**WHAT IS BEING ASKED**
In the listing that follows, count each line containing the string "with" and report only the count.

**DATA FOR THIS EXERCISE**

::::::

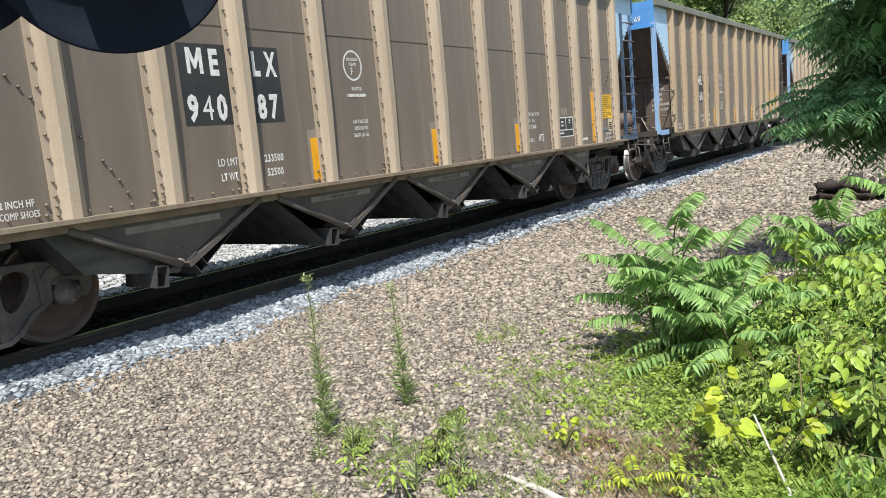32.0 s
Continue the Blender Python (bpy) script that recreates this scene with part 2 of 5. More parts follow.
M_SIGNAL = mat("signal_black", (0.007, 0.011, 0.020), (0.009, 0.014, 0.025), rough=0.8, spec=0.2, scale=5, fine=80, bump=0.02)
M_LENS = mat("red_lens", (0.28, 0.012, 0.008), (0.2, 0.01, 0.008), rough=0.15, scale=20, fine=60, bump=0.1)
M_MAST = mat("galvanised_mast", (0.4, 0.41, 0.42), (0.32, 0.33, 0.34), rough=0.45, metal=0.6, scale=5, fine=60, bump=0.03)
M_GROUND = mat("gravel_bed", (0.135, 0.115, 0.093), (0.095, 0.082, 0.069), rough=0.95, scale=0.9, fine=26, bump=1.0, stain=(0.15, 0.13, 0.108), stain_at=0.6)


def overgrow(m, soil):
    """Lets leafy soil take over a ground material where the surface is grown over, with a ragged edge."""
    n, l = m.node_tree.nodes, m.node_tree.links
    b = n["Principled BSDF"]
    src = b.inputs["Base Color"].links[0].from_socket
    at = n.new("ShaderNodeAttribute")
    at.attribute_name = "grown_over"
    no = n.new("ShaderNodeTexNoise")
    no.inputs["Scale"].default_value, no.inputs["Detail"].default_value = 1.3, 8.0
    tc = n.new("ShaderNodeTexCoord")
    l.new(tc.outputs["Object"], no.inputs["Vector"])
    add = n.new("ShaderNodeMath")
    l.new(at.outputs["Fac"], add.inputs[0])
    l.new(no.outputs["Fac"], add.inputs[1])
    mr = n.new("ShaderNodeMapRange")
    mr.inputs["From Min"].default_value, mr.inputs["From Max"].default_value = 0.9, 1.1
    l.new(add.outputs[0], mr.inputs["Value"])
    mix = n.new("ShaderNodeMix")
    mix.data_type = 'RGBA'
    l.new(mr.outputs["Result"], mix.inputs["Factor"])
    l.new(src, mix.inputs["A"])
    mix.inputs["B"].default_value = (*soil, 1)
    l.new(mix.outputs["Result"], b.inputs["Base Color"])


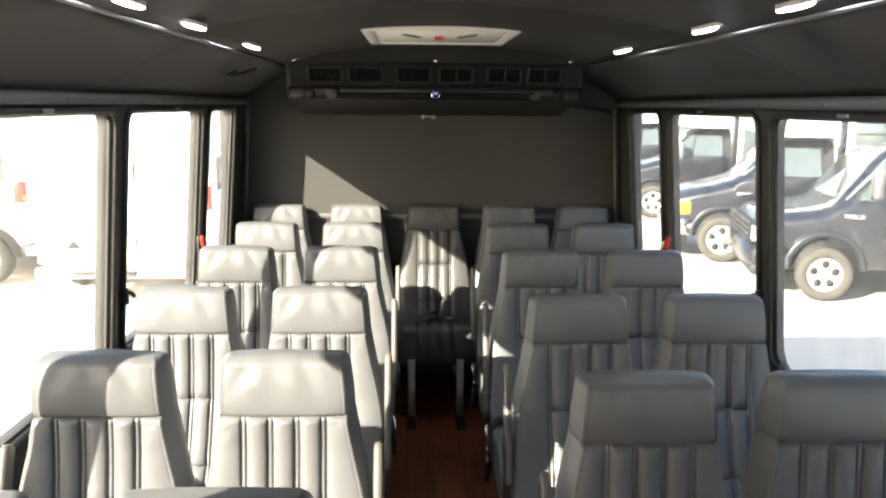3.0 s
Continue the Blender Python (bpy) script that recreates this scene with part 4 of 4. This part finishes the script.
VAN_CAB = [(0.00, 0.84, 0.74, 0.58, 0.88, 1.00), (0.05, 0.93, 0.83, 0.50, 0.92, 1.07), (0.15, 0.97, 0.87, 0.44, 0.98, 1.13), (0.35, 0.985, 0.89, 0.42, 1.06, 1.19), (0.70, 0.995, 0.90, 0.40, 1.14, 1.27),
           (1.00, 1.0, 0.92, 0.40, 1.22, 1.36), (1.12, 1.0, 0.90, 0.40, 1.32, 1.44), (1.28, 1.0, 0.87, 0.40, 1.36, 1.62), (1.46, 1.0, 0.84, 0.40, 1.38, 1.82), (1.62, 1.0, 0.82, 0.40, 1.39, 1.97),
           (1.82, 1.0, 0.82, 0.40, 1.39, 2.03), (2.2, 1.0, 0.82, 0.40, 1.39, 2.05), (2.58, 1.0, 0.82, 0.40, 1.39, 2.05)]
TRUCK_CAB = [(0.00, 0.80, 0.76, 0.60, 0.92, 1.00), (0.05, 0.87, 0.82, 0.52, 0.96, 1.08), (0.16, 0.95, 0.86, 0.46, 1.00, 1.13), (0.40, 0.985, 0.86, 0.44, 1.04, 1.17), (0.75, 0.995, 0.87, 0.42, 1.08, 1.22),
             (0.96, 1.0, 0.89, 0.42, 1.16, 1.27), (1.04, 1.0, 0.88, 0.42, 1.22, 1.36), (1.22, 1.0, 0.84, 0.42, 1.26, 1.60), (1.40, 1.0, 0.80, 0.42, 1.28, 1.84), (1.56, 1.0, 0.78, 0.42, 1.29, 1.99),
             (1.80, 1.0, 0.78, 0.42, 1.29, 2.06), (2.4, 1.0, 0.78, 0.42, 1.29, 2.08), (3.4, 1.0, 0.78, 0.42, 1.29, 2.07)]


def shuttle_van(x, y, turn, label, truck=False, sign=False):
    """A parked shuttle bus, nose along -x before its turn; its near front wheel stands at x, y."""
    ob = thing("shuttle_van", label, "van", "parked shuttle vans")
    ob.matrix_world = pose(x, y, 0, 0, 0, turn) @ pose(-0.86, 0, 0)
    g = YARD
    part("cab", cab_mesh(g, TRUCK_CAB if truck else VAN_CAB), BLACK_PAINT, ob)
    if truck:
        foot, head, low, high, sill, top, door = 1.03, 1.54, 1.34, 1.94, 1.34, 1.92, (1.22, 1.60, 2.36)
    else:
        foot, head, low, high, sill, top, door = 1.10, 1.60, 1.43, 1.93, 1.44, 1.89, (1.28, 1.62, 2.30)
        outline = [(2.5, g + 1.90), (2.44, g + 2.075), (1.62, g + 2.08), (1.36, g + 2.12), (1.28, g + 2.27), (1.34, g + 2.52), (1.62, g + 2.86), (2.3, g + 3.06), (7.2, g + 3.10), (7.3, g + 0.5), (2.60, g + 0.42)]
        body = profile_body(outline, -0.14, 2.14, WHITE_PAINT, "passenger_body", ob, 0.10)
        part("front_edge", boxed(2.50, 2.62, -0.156, -0.06, g + 0.45, g + 2.55, 0.02), BLACK_PAINT, body, "black front edge of the body")
        for k in range(4):
            a = 2.72 + k * 1.12
            part("side_window", boxed(a, a + 1.02, -0.154, -0.13, g + 1.42, g + 2.52, 0.03), CAR_GLASS, body, "dark side window")
            part("window_rail", boxed(a + 0.02, a + 1.0, -0.160, -0.150, g + 2.12, g + 2.15, 0.004), RUBBER, body)
        part("skirt", boxed(2.64, 7.23, -0.153, -0.13, g + 0.5, g + 1.36, 0.01), BLACK_PAINT, body)
        for k in range(4 if sign else 0):
            part("sign_bar", boxed(1.72 + k * 0.10, 1.785 + k * 0.10, -0.150, -0.12, g + 2.36, g + 2.50, 0.004), RED_LENS, body, "red lettering bar")
            part("sign_bar", boxed(1.72 + k * 0.10, 1.785 + k * 0.10, -0.150, -0.12, g + 2.54, g + 2.58, 0.004), RED_LENS, body, "red lettering bar")
    glass = []
    for q, d in ((-0.84, 0.06), (-0.6, 0.01), (0.0, -0.04), (0.6, 0.01), (0.84, 0.06)):
        line = [(foot + (head - foot) * k + d, 1 + q * (1.13 - 0.17 * k), g + low + (high - low) * k) for k in (0, 0.35, 0.7, 1.0)]
        glass.append(line + [(head + d + 0.07, 1 + q * 0.95, g + high - 0.02), (foot + d + 0.10, 1 + q, g + low - 0.01)])
    part("windscreen", loft(bmesh.new(), glass), SCREEN_GLASS, ob, "pale reflecting windscreen", smooth=False)
    part("door_window", loft(bmesh.new(), [[(door[0], -0.004 + d, g + sill), (door[1], 0.150 + d, g + top), (door[2], 0.152 + d, g + top), (door[2] + 0.03, -0.004 + d, g + sill)] for d in (0.0, 0.05)]), CAR_GLASS, ob, "pale side door window", smooth=False)
    part("window_post", loft(bmesh.new(), [[(door[0] + 0.34, -0.008 + d, g + sill), (door[1] + 0.12, 0.144 + d, g + top), (door[1] + 0.15, 0.144 + d, g + top), (door[0] + 0.38, -0.008 + d, g + sill)] for d in (0.0, 0.05)]), RUBBER, ob, smooth=False)
    for a in (door[0] - 0.14, door[2] + 0.07):
        part("door_seam", boxed(a, a + 0.012, -0.004, 0.03, g + 0.55, g + 1.24), RUBBER, ob, smooth=False)
    part("door_handle", boxed(door[2] - 0.14, door[2] + 0.01, -0.02, 0.03, g + 1.14, g + 1.18, 0.008), PLASTIC, ob)
    # The pale grey body stands in for the light that the mirror reflects.
    mirror = part("door_mirror", boxed(door[0] + 0.08, door[0] + 0.19, -0.34, -0.13, g + 1.40, g + 1.76, 0.035), DULL_RIM, ob, "door mirror, pale grey in place of its reflection")
    for z in (1.48, 1.68):
        part("mirror_arm", tube(bmesh.new(), [(door[0] + 0.14, -0.15, g + z), (door[0] + 0.16, 0.02, g + z - 0.12)], 0.014), PLASTIC, mirror)
    part("fender_badge", boxed(1.06, 1.32, -0.008, 0.03, g + 1.10, g + 1.155, 0.004), CHROME, ob, "bright fender badge")
    part("wiper", tube(bmesh.new(), [(foot + 0.02, 0.40, g + low + 0.01), (foot + 0.04, 0.95, g + low + 0.07)], 0.010, 6), PLASTIC, ob)
    rings = []
    wide = 0.07 if truck else 0.045
    for q, yy in ((0.52, 0.02), (0.52, -wide), (0.49, -wide - 0.012), (0.43, -wide + 0.005), (0.43, 0.02)):
        rings.append([(0.86 + q * math.cos(math.pi * k / 18), yy, g + 0.42 + q * math.sin(math.pi * k / 18)) for k in range(19)])
    part("wheel_arch", loft(bmesh.new(), rings, cap=False, wrap=False), BLACK_PAINT, ob, "flared wheel arch")
    part("arch_well", loft(bmesh.new(), [[(0.86 + 0.43 * math.cos(math.pi * k / 18), yy, g + 0.40 + 0.43 * math.sin(math.pi * k / 18)) for k in range(19)] for yy in (0.004, -0.004)]), RUBBER, ob)
    wheel(ob, 0.86, -0.03, -1, 0.355 if truck else 0.375)
    wheel(ob, 0.86, 1.98, 1, 0.375)
    wheel(ob, 5.2, -0.13, -1, 0.375)
    part("arch_well", loft(bmesh.new(), [[(5.2 + 0.45 * math.cos(math.pi * k / 18), yy, g + 0.42 + 0.45 * math.sin(math.pi * k / 18)) for k in range(19)] for yy in (-0.150, -0.160)]), RUBBER, ob)
    part("bumper", loft(bmesh.new(), [[(-0.10 + d, yy, g + 0.42), (-0.15 + d, yy, g + 0.47), (-0.155 + d, yy, g + 0.60), (-0.12 + d, yy, g + 0.68), (0.05 + d, yy, g + 0.70), (0.08 + d, yy, g + 0.42)] for yy, d in ((-0.03, 0.34), (0.0, 0.16), (0.10, 0.05), (0.5, 0.0), (1.5, 0.0), (1.90, 0.05), (2.0, 0.16), (2.03, 0.34))]), BLACK_PAINT if truck else CHROME, ob, "front bumper")
    part("valance", boxed(-0.04, 0.34, 0.06, 1.94, g + 0.28, g + 0.43, 0.03), PLASTIC, ob)
    if truck:
        part("grille", boxed(-0.045, 0.10, 0.34, 1.66, g + 0.68, g + 1.00, 0.03), RUBBER, ob, "dark grille")
        for k in range(4):
            part("grille_bar", boxed(-0.066, 0.02, 0.32, 1.68, g + 0.70 + k * 0.078, g + 0.742 + k * 0.078, 0.012), EDGE_METAL, ob, "bright grille bar")
        for yy, rz in ((0.115, -40), (1.885, 40)):
            surround = part("headlight_surround", boxed(-0.20, 0.20, -0.06, 0.06, g + 0.70, g + 1.0, 0.035, m=pose(0.085, yy, 0, 0, 0, rz)), PLASTIC, ob)
            part("headlight", boxed(-0.14, 0.14, -0.075, 0.075, g + 0.745, g + 0.955, 0.03, m=pose(0.085, yy, 0, 0, 0, rz)), LENS, surround, "clear headlight")
        part("turn_light", boxed(0.10, 0.32, -0.045, 0.03, g + 0.60, g + 0.665, 0.012), AMBER, ob, "amber side light")
    else:
        part("grille", boxed(-0.035, 0.10, 0.40, 1.60, g + 0.74, g + 1.00, 0.02), RUBBER, ob, "dark grille")
        for k in range(3):
            part("grille_bar", boxed(-0.052, 0.02, 0.40, 1.60, g + 0.765 + k * 0.085, g + 0.80 + k * 0.085, 0.010), RIM, ob, "bright grille bar")
        for a, b in ((0.17, 0.38), (1.62, 1.83)):
            part("headlight", boxed(-0.03, 0.14, a, b, g + 0.76, g + 0.98, 0.035), LENS, ob, "clear headlight")
        part("turn_light", boxed(0.06, 0.36, -0.004, 0.15, g + 0.76, g + 0.98, 0.03), AMBER, ob, "amber turn light")
    return ob


shuttle_van(5.32, 10.66, -13, "black hooded shuttle truck with silver wheels parked on the concrete", truck=True)
shuttle_van(4.95, 13.36, -16, "black cutaway shuttle bus with a white cap and chrome bumper")
shuttle_van(5.33, 18.6, -14, "far black cutaway shuttle bus with red lettering on its white cap", sign=True)
shuttle_van(5.5, 23.6, -13, "distant black cutaway shuttle bus with a white cap")


def white_van(x, y, turn, label, axle, side_at, lamp, wide=2.0, lamps=2, lamp_wide=0.15, glass=(1.42, 1.90), doors=False):
    """A parked white van whose tail looks along +x before its turn; its corner stands at x, y."""
    ob = thing("white_van", label, "van", "parked white vans")
    ob.matrix_world = pose(x, y, 0, 0, 0, turn)
    g = YARD
    pts = [(0.0, g + 0.55), (0.02, g + 1.2), (-0.04, g + 1.7), (-0.10, g + 2.42), (-0.4, g + 2.50), (-3.9, g + 2.50), (-4.5, g + 1.35), (-5.4, g + 1.1), (-5.5, g + 0.5), (-4.0, g + 0.38), (-0.3, g + 0.42)]
    body = profile_body(pts, 0.0, wide, WHITE_PAINT, "body", ob, 0.14)
    for a, b in ((wide - lamp_wide, wide + 0.008), (-0.008, lamp_wide))[:lamps]:
        light = part("tail_light", boxed(-0.10, 0.035, a, b, g + lamp, g + lamp + 0.30, 0.02), RED_LENS, ob, "red tail light")
        part("turn_lens", boxed(-0.09, 0.038, a + 0.02, b - 0.02, g + lamp + 0.03, g + lamp + 0.11, 0.01), AMBER, light, "amber turn lens")
    for k in side_at:
        for a, b in ((-0.002, 0.05), (wide - 0.05, wide + 0.002)):
            part("side_window", boxed(k - 0.9, k, a, b, g + glass[0], g + glass[1], 0.03), CAR_GLASS, body, "grey side window")
    part("bumper", boxed(-0.02, 0.15, 0.03, wide - 0.05, g + 0.40, g + 0.53, 0.04), WHITE_PAINT, ob, "rounded white bumper")
    part("hitch", boxed(0.0, 0.22, 0.93, 1.07, g + 0.32, g + 0.40, 0.01), PLASTIC, ob)
    if doors:
        part("bumper_step", boxed(0.10, 0.24, 0.50, 1.28, g + 0.44, g + 0.475, 0.01), RAIL, ob, "grey step on the bumper")
        part("step_edge", boxed(0.12, 0.245, 0.50, 1.28, g + 0.49, g + 0.515, 0.008), DARKRAIL, ob)
        part("door_seam", boxed(0.0, 0.024, 1.24, 1.252, g + 0.62, g + 1.20), RUBBER, body, smooth=False)
        part("door_seam", boxed(-0.03, 0.012, 1.24, 1.252, g + 1.20, g + 1.80, m=pose(0, 0, 0, 0, -1.5, 0)), RUBBER, body, smooth=False)
        part("door_handle", boxed(0.01, 0.045, 0.80, 1.18, g + 0.945, g + 0.965, 0.006), RAIL, body)
        part("badge", loft(bmesh.new(), [[(xx, 0.40, g + 0.76), (xx, 0.56, g + 0.76), (xx, 0.48, g + 0.87)] for xx in (0.012, 0.026)]), PLASTIC, body, "small dark triangular badge", smooth=False)
    for wx in (axle, -4.6):
        wheel(ob, wx, -0.005, -1, 0.37, True)
        part("arch_well", loft(bmesh.new(), [[(wx + 0.50 * math.cos(math.pi * k / 18), yy, g + 0.38 + 0.47 * math.sin(math.pi * k / 18)) for k in range(19)] for yy in (-0.002, -0.006)]), RUBBER, ob)
        wheel(ob, wx, wide - 0.08, 1, 0.37, True)
    return ob


white_van(-5.60, 11.6, 0, "white van with red tail lights parked across the yard", -0.52, (-0.16, -1.2, -2.3), 1.15)
white_van(-4.82, 10.25, -90, "white van parked tail-on beside the bus", -1.4, (-0.35, -1.5, -2.6), 1.24, 2.17, 1, 0.22, doors=True)
white_van(-1.62, 14.0, 0, "white van with tall dark side windows behind another van", -1.0, (-0.92, -2.6), 0.9, 2.0, 0, glass=(1.29, 2.25))

# ---- planks of the floor ----
rng = random.Random(7)
PLANK_W = 0.1312
plank_meshes = {}
for i in range(-9, 10):
    x0 = -0.0315 + i * PLANK_W
    a, b = max(x0, X_LEFT - 0.07), min(x0 + PLANK_W, X_RIGHT + 0.07)
    if b - a < 0.02:
        continue
    y = Y_FRONT + rng.uniform(0.0, 0.9) - 0.9
    if i == -1:
        y = 1.408 - 4 * 0.94
    while y < Y_BACK:
        lo, hi = max(y, Y_FRONT), min(y + 0.94, Y_BACK)
        y += 0.94
        if hi - lo < 0.03:
            continue
        key = (round(b - a, 4), round(hi - lo, 4))
        if key not in plank_meshes:
            w, l = key
            bm = bmesh.new()
            g, e = 0.0008, 0.0018
            loft(bm, [[(u * s + (w / 2 - w * s / 2), v * q + (l / 2 - l * q / 2), z) for u, v in ((0, 0), (w, 0), (w, l), (0, l))]
                      for s, q, z in ((1 - 2 * g / w, 1 - 2 * g / l, -0.006), (1 - 2 * g / w, 1 - 2 * g / l, -0.0014), (1 - 2 * e / w, 1 - 2 * e / l, 0.0))])
            plank_meshes[key] = mesh_of("plank", bm, PLANK)
            plank_meshes[key].polygons.foreach_set("use_smooth", [False] * len(plank_meshes[key].polygons))
        ob = part("plank", None, None, floor, mesh=plank_meshes[key])
        ob.location = (a, lo, rng.uniform(-0.0004, 0.0))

::::::

**RESPONSE**
9